-- BEGIN DATA SEGMENT --
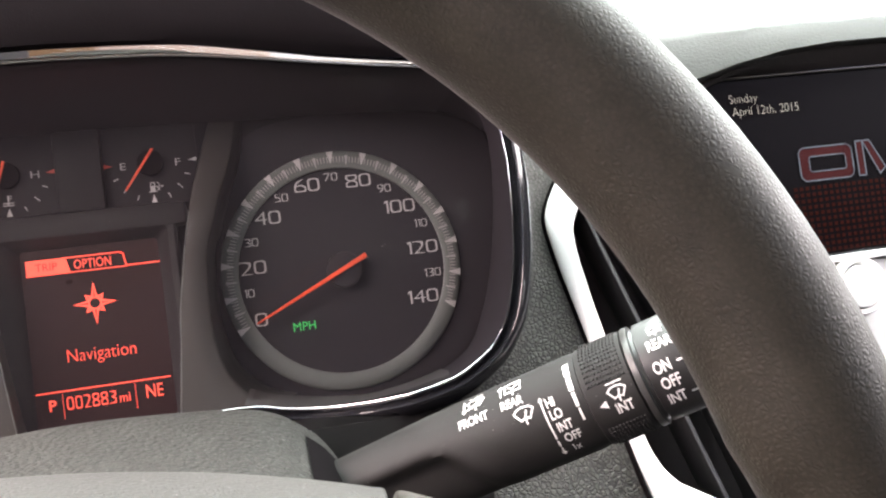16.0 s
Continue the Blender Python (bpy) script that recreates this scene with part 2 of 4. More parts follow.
GLOSS = material("gloss black plastic", (0.014, 0.014, 0.015), 0.10, fine=900, coarse=30, rough_vary=0.04)
PRINT = material("white pad print", (0.72, 0.72, 0.70), 0.5, fine=2500, coarse=200, vary=0.10, worn=((0.35, 0.35, 0.34), 900, 0.66))
NEEDLE = material("translucent orange needle", (0.62, 0.075, 0.03), 0.35, fine=2000, coarse=60, vary=0.06, emit=0.15)
RED_FLAG = material("red printed flag", (0.42, 0.05, 0.03), 0.5, fine=2000, coarse=60, emit=0.05)
GREEN = material("green lit legend", (0.01, 0.40, 0.09), 0.5, vary=0.02, emit=0.35)
LCD_RED = material("lit red display segment", (0.95, 0.095, 0.055), 0.5, vary=0.05, fine=4000, coarse=60, emit=0.62)
LCD_DIM = material("unlit red display letter", (0.20, 0.012, 0.006), 0.5, vary=0.03, emit=0.28)
LCD = material("dark display panel", (0.0115, 0.0050, 0.0052), 0.30, vary=0.06, fine=3000, coarse=20, specular=0.25, emit=0.42)
SCREEN = material("dark glass screen", (0.0042, 0.0035, 0.0044), 0.25, vary=0.05, rough_vary=0.04, specular=0.04)
SCREEN_TEXT = material("lit screen letter", (0.30, 0.30, 0.25), 0.5, vary=0.02, emit=0.28)
SCREEN_RED = material("lit red screen shape", (0.030, 0.0075, 0.008), 0.5, vary=0.3, fine=1200, coarse=60, emit=0.25, specular=0.02)
SCREEN_EDGE = material("lit silver screen outline", (0.065, 0.076, 0.09), 0.5, vary=0.1, emit=0.42, specular=0.02)
SCREEN_GLOW = material("dim red screen grid", (0.010, 0.0022, 0.0015), 0.5, vary=0.3, fine=900, coarse=25, emit=0.8, specular=0.02)
EMBLEM_RED = material("red emblem enamel", (0.16, 0.022, 0.018), 0.22, vary=0.08)
DUST = material("pale dust fleck", (0.15, 0.146, 0.138), 0.9, vary=0.2)
CLOTH = material("grey cabin lining", (0.22, 0.215, 0.205), 0.9, bump=0.0004, fine=900, coarse=8, vary=0.1)
CABIN = material("dark cabin trim", (0.07, 0.066, 0.062), 0.7, bump=0.0003, fine=900, coarse=8, vary=0.15)
CARPET = material("charcoal carpet", (0.035, 0.034, 0.033), 0.95, bump=0.002, fine=700, coarse=10, vary=0.3)
ASPHALT = material("asphalt", (0.055, 0.054, 0.052), 0.9, bump=0.004, fine=60, coarse=0.6, vary=0.3)


def clear(name, ior=1.35, rough=0.02, haze=0.0):
    """A thin clear cover: lets all through but for its gloss and a painted haze of glare."""
    m = bpy.data.materials.new(name)
    m.use_nodes = True
    n, l = m.node_tree.nodes, m.node_tree.links
    n.remove(n["Principled BSDF"])
    f, t, g, x = n.new("ShaderNodeFresnel"), n.new("ShaderNodeBsdfTransparent"), n.new("ShaderNodeBsdfGlossy"), n.new("ShaderNodeMixShader")
    f.inputs["IOR"].default_value = ior
    g.inputs["Roughness"].default_value = rough
    l.new(f.outputs[0], x.inputs[0])
    d, k = n.new("ShaderNodeBsdfDiffuse"), n.new("ShaderNodeMixShader")
    # This purplish diffuse tone stands for glare that lifts the blacks behind.
    d.inputs["Color"].default_value = (0.80, 0.68, 0.78, 1)
    k.inputs[0].default_value = haze
    l.new(t.outputs[0], k.inputs[1])
    l.new(d.outputs[0], k.inputs[2])
    l.new(k.outputs[0], x.inputs[1])
    l.new(g.outputs[0], x.inputs[2])
    l.new(x.outputs[0], n["Material Output"].inputs["Surface"])
    return m


LENS = clear("clear cluster lens", 1.36, 0.03, 0.0095)
GLASS = clear("window glass", 1.45, 0.0)


# ---- building helpers ----
XC = -0.116          # the steering column's middle; the speedometer's centre is the origin


def thing(name, at, label, category, group="", kind=""):
    ob = new(name)
    ob.location = at
    return tagged(ob, label, category, group, kind)


def link_mesh(name, bm, mat, smooth=35):
    me = bpy.data.meshes.new(name)
    bmesh.ops.recalc_face_normals(bm, faces=bm.faces)
    bm.to_mesh(me)
    bm.free()
    me.materials.append(mat)
    if smooth:
        me.polygons.foreach_set("use_smooth", [True] * len(me.polygons))
        me.set_sharp_from_angle(angle=radians(smooth))
    return new(name, me)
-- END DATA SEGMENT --
### STATED PROBLEM
Repeat the full listing above exactly, with no pictures in the copy.

### FULL SOLUTION
16.0 s
Continue the Blender Python (bpy) script that recreates this scene with part 2 of 4. More parts follow.
GLOSS = material("gloss black plastic", (0.014, 0.014, 0.015), 0.10, fine=900, coarse=30, rough_vary=0.04)
PRINT = material("white pad print", (0.72, 0.72, 0.70), 0.5, fine=2500, coarse=200, vary=0.10, worn=((0.35, 0.35, 0.34), 900, 0.66))
NEEDLE = material("translucent orange needle", (0.62, 0.075, 0.03), 0.35, fine=2000, coarse=60, vary=0.06, emit=0.15)
RED_FLAG = material("red printed flag", (0.42, 0.05, 0.03), 0.5, fine=2000, coarse=60, emit=0.05)
GREEN = material("green lit legend", (0.01, 0.40, 0.09), 0.5, vary=0.02, emit=0.35)
LCD_RED = material("lit red display segment", (0.95, 0.095, 0.055), 0.5, vary=0.05, fine=4000, coarse=60, emit=0.62)
LCD_DIM = material("unlit red display letter", (0.20, 0.012, 0.006), 0.5, vary=0.03, emit=0.28)
LCD = material("dark display panel", (0.0115, 0.0050, 0.0052), 0.30, vary=0.06, fine=3000, coarse=20, specular=0.25, emit=0.42)
SCREEN = material("dark glass screen", (0.0042, 0.0035, 0.0044), 0.25, vary=0.05, rough_vary=0.04, specular=0.04)
SCREEN_TEXT = material("lit screen letter", (0.30, 0.30, 0.25), 0.5, vary=0.02, emit=0.28)
SCREEN_RED = material("lit red screen shape", (0.030, 0.0075, 0.008), 0.5, vary=0.3, fine=1200, coarse=60, emit=0.25, specular=0.02)
SCREEN_EDGE = material("lit silver screen outline", (0.065, 0.076, 0.09), 0.5, vary=0.1, emit=0.42, specular=0.02)
SCREEN_GLOW = material("dim red screen grid", (0.010, 0.0022, 0.0015), 0.5, vary=0.3, fine=900, coarse=25, emit=0.8, specular=0.02)
EMBLEM_RED = material("red emblem enamel", (0.16, 0.022, 0.018), 0.22, vary=0.08)
DUST = material("pale dust fleck", (0.15, 0.146, 0.138), 0.9, vary=0.2)
CLOTH = material("grey cabin lining", (0.22, 0.215, 0.205), 0.9, bump=0.0004, fine=900, coarse=8, vary=0.1)
CABIN = material("dark cabin trim", (0.07, 0.066, 0.062), 0.7, bump=0.0003, fine=900, coarse=8, vary=0.15)
CARPET = material("charcoal carpet", (0.035, 0.034, 0.033), 0.95, bump=0.002, fine=700, coarse=10, vary=0.3)
ASPHALT = material("asphalt", (0.055, 0.054, 0.052), 0.9, bump=0.004, fine=60, coarse=0.6, vary=0.3)


def clear(name, ior=1.35, rough=0.02, haze=0.0):
    """A thin clear cover: lets all through but for its gloss and a painted haze of glare."""
    m = bpy.data.materials.new(name)
    m.use_nodes = True
    n, l = m.node_tree.nodes, m.node_tree.links
    n.remove(n["Principled BSDF"])
    f, t, g, x = n.new("ShaderNodeFresnel"), n.new("ShaderNodeBsdfTransparent"), n.new("ShaderNodeBsdfGlossy"), n.new("ShaderNodeMixShader")
    f.inputs["IOR"].default_value = ior
    g.inputs["Roughness"].default_value = rough
    l.new(f.outputs[0], x.inputs[0])
    d, k = n.new("ShaderNodeBsdfDiffuse"), n.new("ShaderNodeMixShader")
    # This purplish diffuse tone stands for glare that lifts the blacks behind.
    d.inputs["Color"].default_value = (0.80, 0.68, 0.78, 1)
    k.inputs[0].default_value = haze
    l.new(t.outputs[0], k.inputs[1])
    l.new(d.outputs[0], k.inputs[2])
    l.new(k.outputs[0], x.inputs[1])
    l.new(g.outputs[0], x.inputs[2])
    l.new(x.outputs[0], n["Material Output"].inputs["Surface"])
    return m


LENS = clear("clear cluster lens", 1.36, 0.03, 0.0095)
GLASS = clear("window glass", 1.45, 0.0)


# ---- building helpers ----
XC = -0.116          # the steering column's middle; the speedometer's centre is the origin


def thing(name, at, label, category, group="", kind=""):
    ob = new(name)
    ob.location = at
    return tagged(ob, label, category, group, kind)


def link_mesh(name, bm, mat, smooth=35):
    me = bpy.data.meshes.new(name)
    bmesh.ops.recalc_face_normals(bm, faces=bm.faces)
    bm.to_mesh(me)
    bm.free()
    me.materials.append(mat)
    if smooth:
        me.polygons.foreach_set("use_smooth", [True] * len(me.polygons))
        me.set_sharp_from_angle(angle=radians(smooth))
    return new(name, me)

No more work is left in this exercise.